Nous sommes loin d’une telle entreprise avec Hollande. Le président de la République apparaît plus trivialement comme un politicien qui tente désespérément de se sauver en se détachant de son camp. On a pu remarquer avec quel soin il répugnait à confirmer son appartenance à la «gauche». François Mitterrand, en dépit de ses proverbiales ambiguïtés, n’avait jamais emprunté pareille posture.

Les calculs du président sortant, dont l’ambition se résume à incarner le camp des modérés face à Marine Le Pen, alors même que ce créneau est déjà bien occupé par Alain Juppé, rendent dérisoire l’argument brandi par Jean-Christophe Cambadélis. Sans vraisemblablement trop y croire lui-même, le premier secrétaire du PS tente de rameuter son électorat en faisant valoir que Hollande serait le seul candidat capable de gagner à gauche la présidentielle de 2017. Encore faudrait-il qu’il demeure «de gauche».

L’adieu aux socialistes de Valls

Du côté de Valls, la rupture avec tous les fondamentaux de la gauche a sans doute une signification plus profonde. Tout se passe comme si le Premier ministre considérait que son avenir personnel n’avait plus grand chose de commun avec le destin de ses camarades socialistes.

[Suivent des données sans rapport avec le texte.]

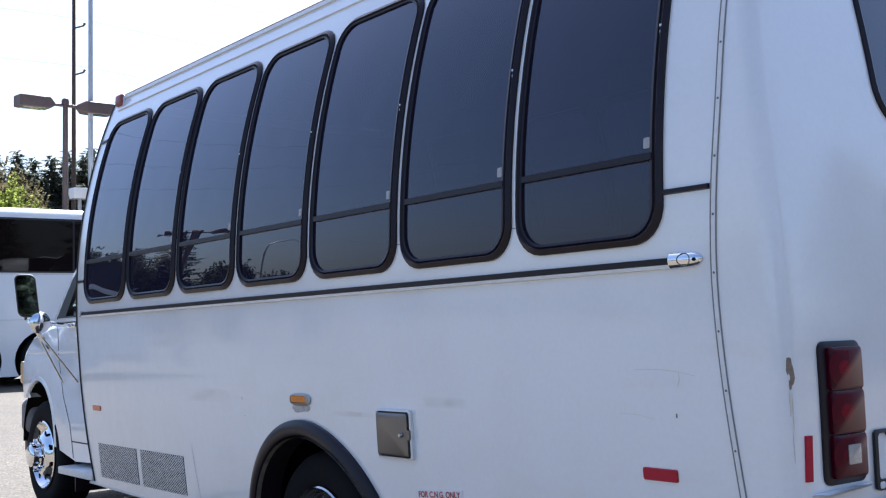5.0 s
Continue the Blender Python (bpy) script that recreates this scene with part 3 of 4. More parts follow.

Valls s’emploie à achever méthodiquement ce qui reste d’un héritage de gauche qui lui semble obsolète et renvoyer au «XIXe siècle». Son obsession est d’être vu comme un champion d’une «réforme» transcendant le clivage droite-gauche. Il tente ainsi de se façonner un personnage indépendant dans la perspective de l’avenir élyséen qu’il se promet. C’est pourquoi les rumeurs d’une possible rupture avec Hollande ne sont pas forcément dénuées de sens.

La stratégie du Premier ministre est pourtant bien fragile. Qu’il le veuille ou non, l’opinion l’associe –et ce n’est que justice– à Hollande. Contrairement à ce qui est souvent répété, Valls est impopulaire. Aux dernières nouvelles, les deux tiers des Français sont mécontents de son action comme Premier ministre. Et surtout, l’évolution de la politique américaine, où le concept de «triangulation» est né, montre que le clivage droite-gauche ne disparaît pas si aisément du jeu démocratique.